» **Information shown**:
┌────────

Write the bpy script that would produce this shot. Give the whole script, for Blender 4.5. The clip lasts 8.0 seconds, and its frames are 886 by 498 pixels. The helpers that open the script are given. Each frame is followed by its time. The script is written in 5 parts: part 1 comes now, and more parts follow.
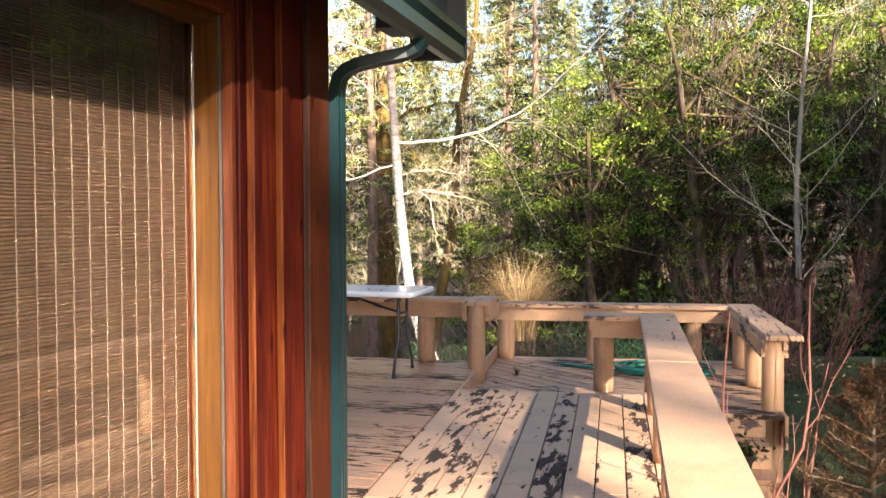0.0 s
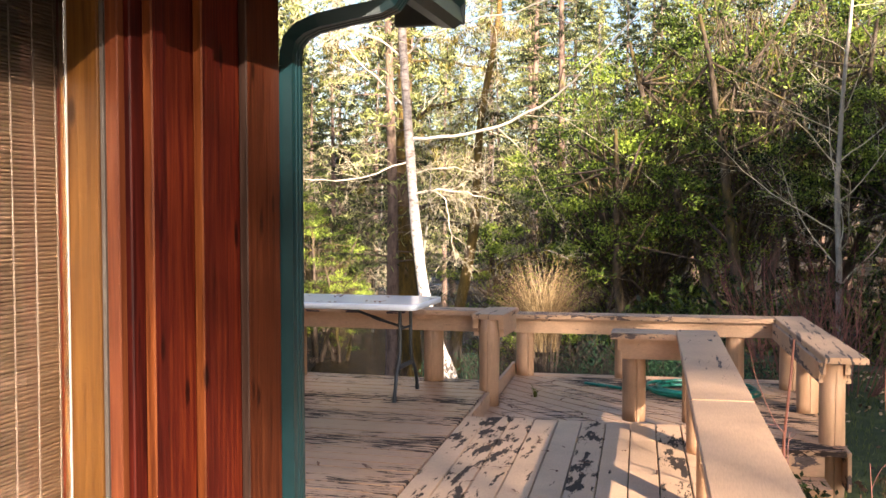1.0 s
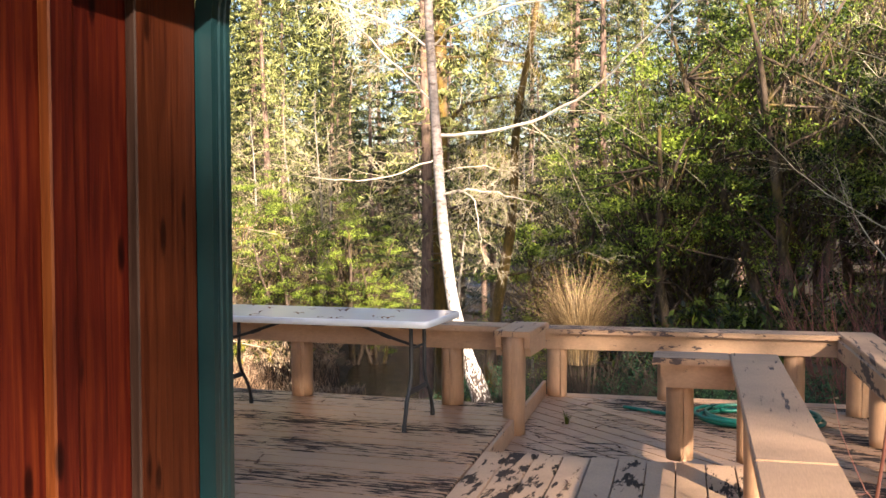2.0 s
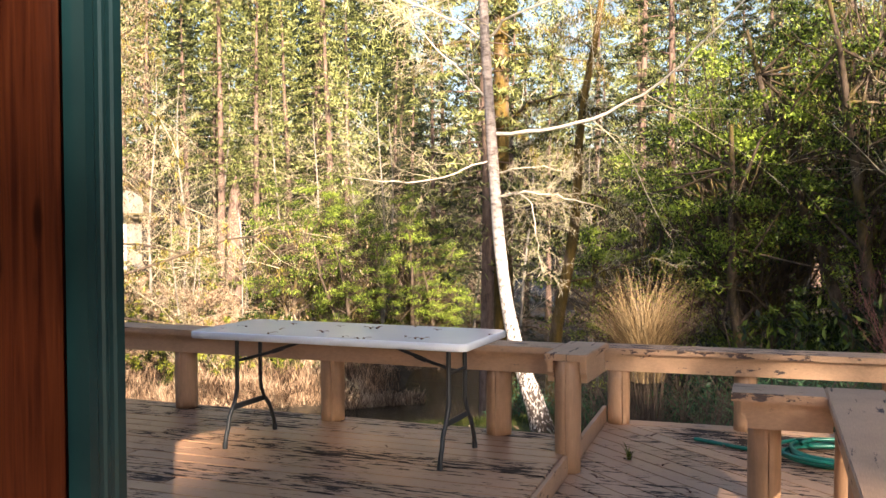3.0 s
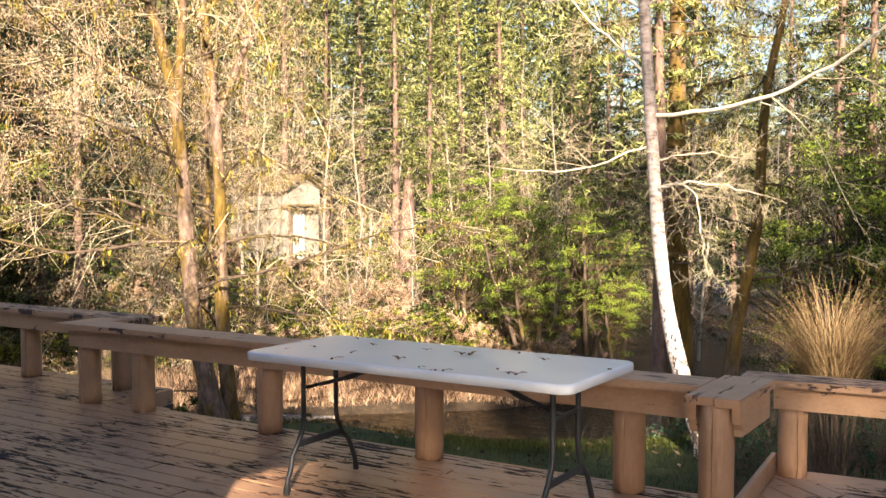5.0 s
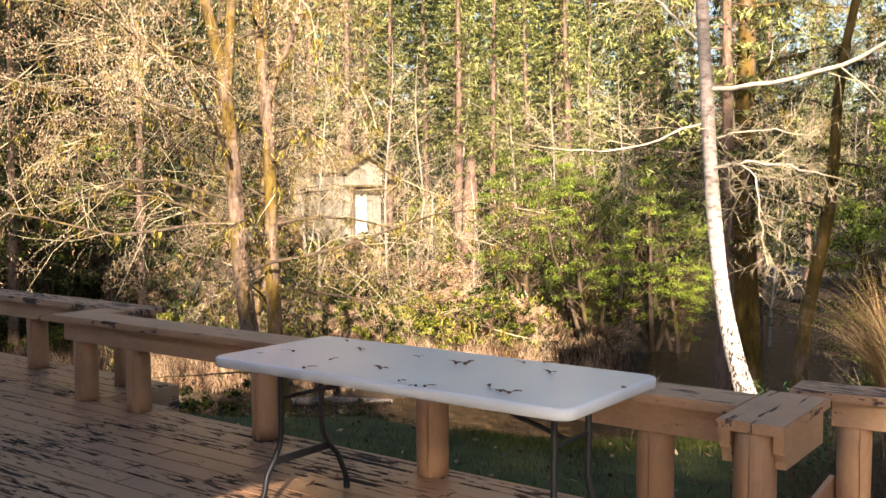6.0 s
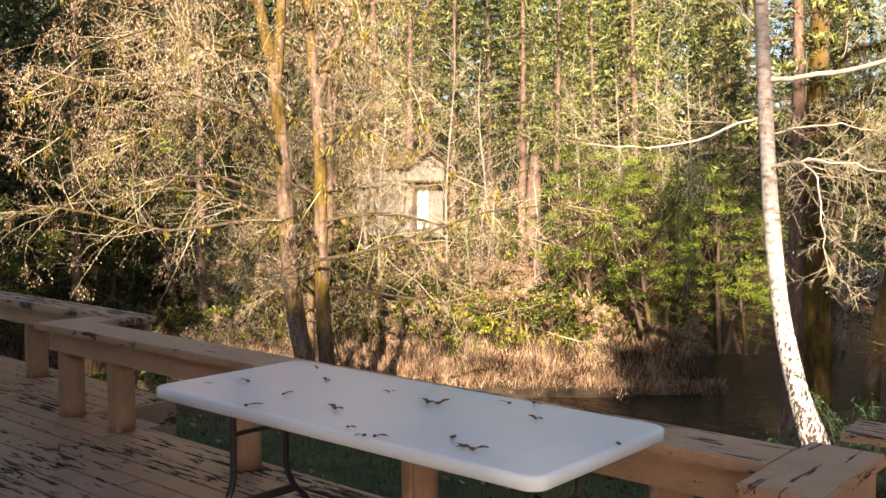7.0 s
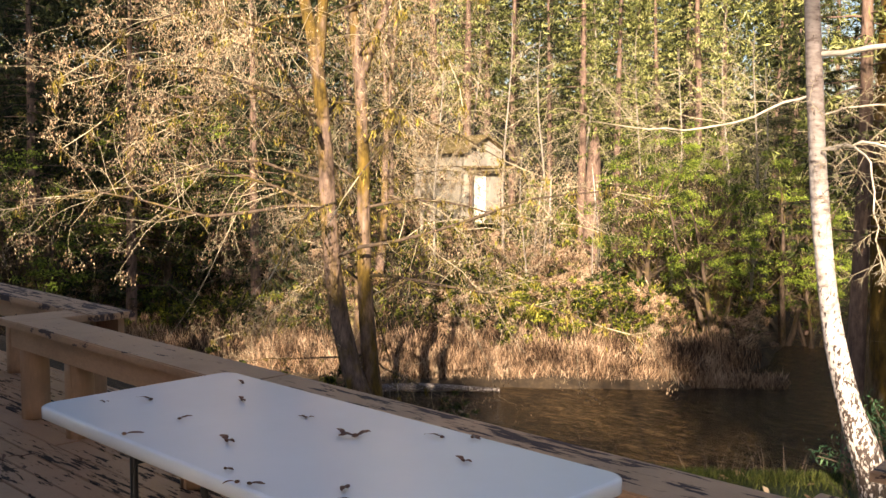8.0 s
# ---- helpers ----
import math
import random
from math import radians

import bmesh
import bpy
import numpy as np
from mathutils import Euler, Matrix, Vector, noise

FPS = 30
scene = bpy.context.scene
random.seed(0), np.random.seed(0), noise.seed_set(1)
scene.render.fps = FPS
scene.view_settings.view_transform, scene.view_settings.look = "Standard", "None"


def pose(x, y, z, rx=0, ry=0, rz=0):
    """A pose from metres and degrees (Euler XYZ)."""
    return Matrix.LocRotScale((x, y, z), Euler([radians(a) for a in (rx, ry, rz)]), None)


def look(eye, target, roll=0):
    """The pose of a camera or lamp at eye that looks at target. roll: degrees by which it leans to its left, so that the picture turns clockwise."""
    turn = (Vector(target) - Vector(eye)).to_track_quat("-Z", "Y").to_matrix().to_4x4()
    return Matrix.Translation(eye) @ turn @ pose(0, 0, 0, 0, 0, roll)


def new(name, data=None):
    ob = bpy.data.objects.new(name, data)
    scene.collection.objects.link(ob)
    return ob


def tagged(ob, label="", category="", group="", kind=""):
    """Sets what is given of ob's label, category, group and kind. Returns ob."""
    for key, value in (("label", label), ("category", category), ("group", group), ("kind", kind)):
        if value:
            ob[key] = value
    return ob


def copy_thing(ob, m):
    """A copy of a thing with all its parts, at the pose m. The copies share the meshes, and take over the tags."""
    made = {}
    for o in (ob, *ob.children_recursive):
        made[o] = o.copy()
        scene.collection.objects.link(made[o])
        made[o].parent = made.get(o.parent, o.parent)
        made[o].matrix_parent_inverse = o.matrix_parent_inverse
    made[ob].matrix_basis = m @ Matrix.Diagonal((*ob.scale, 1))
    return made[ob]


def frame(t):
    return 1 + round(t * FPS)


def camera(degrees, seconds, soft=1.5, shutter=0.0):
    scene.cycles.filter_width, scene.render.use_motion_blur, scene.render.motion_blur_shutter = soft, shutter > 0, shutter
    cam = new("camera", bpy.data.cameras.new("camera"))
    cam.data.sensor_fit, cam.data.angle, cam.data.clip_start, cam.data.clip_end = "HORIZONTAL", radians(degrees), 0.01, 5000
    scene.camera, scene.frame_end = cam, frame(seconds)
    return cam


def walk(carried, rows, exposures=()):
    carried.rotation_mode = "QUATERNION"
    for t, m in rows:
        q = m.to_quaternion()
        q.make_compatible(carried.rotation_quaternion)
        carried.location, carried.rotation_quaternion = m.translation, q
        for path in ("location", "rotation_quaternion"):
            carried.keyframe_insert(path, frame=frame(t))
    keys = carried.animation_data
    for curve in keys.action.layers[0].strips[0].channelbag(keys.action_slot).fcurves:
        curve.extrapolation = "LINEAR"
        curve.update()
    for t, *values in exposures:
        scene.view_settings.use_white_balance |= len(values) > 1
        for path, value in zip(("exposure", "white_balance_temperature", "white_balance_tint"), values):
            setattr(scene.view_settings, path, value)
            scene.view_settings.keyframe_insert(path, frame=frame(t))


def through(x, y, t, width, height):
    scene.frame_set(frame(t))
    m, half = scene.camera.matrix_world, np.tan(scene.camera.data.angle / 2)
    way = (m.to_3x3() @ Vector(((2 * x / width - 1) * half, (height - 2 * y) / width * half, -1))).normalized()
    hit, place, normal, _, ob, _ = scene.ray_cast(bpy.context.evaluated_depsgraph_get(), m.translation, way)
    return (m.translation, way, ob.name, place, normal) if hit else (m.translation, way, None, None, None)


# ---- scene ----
cam = camera(49.02, 8.0)
PATH = [
    (0, pose(3.061, -8.073, 1.396, 87.87, 0.12, 13.77)),
    (0.5, pose(3.010, -7.580, 1.398, 87.86, 0.14, 14.58)),
    (1, pose(2.964, -7.079, 1.407, 87.86, 0.10, 15.35)),
    (2.5, pose(2.828, -5.751, 1.439, 87.92, 0.18, 19.57)),
    (3, pose(2.759, -5.347, 1.449, 88.01, 0.13, 21.68)),
    (3.5, pose(2.727, -5.001, 1.464, 88.08, 0.21, 24.27)),
    (4, pose(2.669, -4.664, 1.465, 88.19, 0.17, 27.11)),
    (4.5, pose(2.610, -4.314, 1.466, 88.15, 0.16, 29.73)),
    (5, pose(2.594, -4.009, 1.478, 87.49, 0.08, 32.30)),
    (6.5, pose(2.430, -2.852, 1.514, 86.06, 0.11, 38.24)),
    (7, pose(2.375, -2.490, 1.535, 86.04, -0.10, 40.38)),
    (7.5, pose(2.351, -2.109, 1.539, 85.90, -0.33, 42.48)),
    (8, pose(2.271, -1.716, 1.530, 85.19, -0.22, 44.18)),
]
EXPOSURE = [(0.0, 2.58, 6550, 16), (2.5, 2.19, 6800, 17), (4.5, 2.14, 6900, 17), (6.5, 1.88, 7150, 17), (8.0, 1.70, 7300, 18)]
walk(cam, PATH, EXPOSURE)


# ---- world and light ----
world = bpy.data.worlds.new("world")
scene.world = world
world.use_nodes = True
wn = world.node_tree.nodes
sky = wn.new("ShaderNodeTexSky")
sky.sky_type = "NISHITA"
sky.sun_disc = False
sky.sun_elevation = radians(22.4)
sky.sun_rotation = radians(144)
sky.air_density, sky.dust_density, sky.ozone_density = 1.0, 1.0, 1.6
wn["Background"].inputs["Strength"].default_value = 0.058
world.node_tree.links.new(sky.outputs["Color"], wn["Background"].inputs["Color"])
SUN_DIR = Vector((0.73, -1.0, 0.51)).normalized()
sun = new("sun", bpy.data.lights.new("sun", "SUN"))
sun.data.energy = 5.0
sun.data.angle = radians(0.53)
sun.data.color = (1.0, 0.87, 0.68)
sun.matrix_world = look(SUN_DIR * 60, (0, 0, 0))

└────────

» **What this task involves**:
Please take the lines from the beginning of the data above through the line holding "scene.render.fps = FPS" and transcribe them exactly, without any pictures.

» **Exercise result**:
Write the bpy script that would produce this shot. Give the whole script, for Blender 4.5. The clip lasts 8.0 seconds, and its frames are 886 by 498 pixels. The helpers that open the script are given. Each frame is followed by its time. The script is written in 5 parts: part 1 comes now, and more parts follow.
0.0 s
1.0 s
2.0 s
3.0 s
5.0 s
6.0 s
7.0 s
8.0 s
# ---- helpers ----
import math
import random
from math import radians

import bmesh
import bpy
import numpy as np
from mathutils import Euler, Matrix, Vector, noise

FPS = 30
scene = bpy.context.scene
random.seed(0), np.random.seed(0), noise.seed_set(1)
scene.render.fps = FPS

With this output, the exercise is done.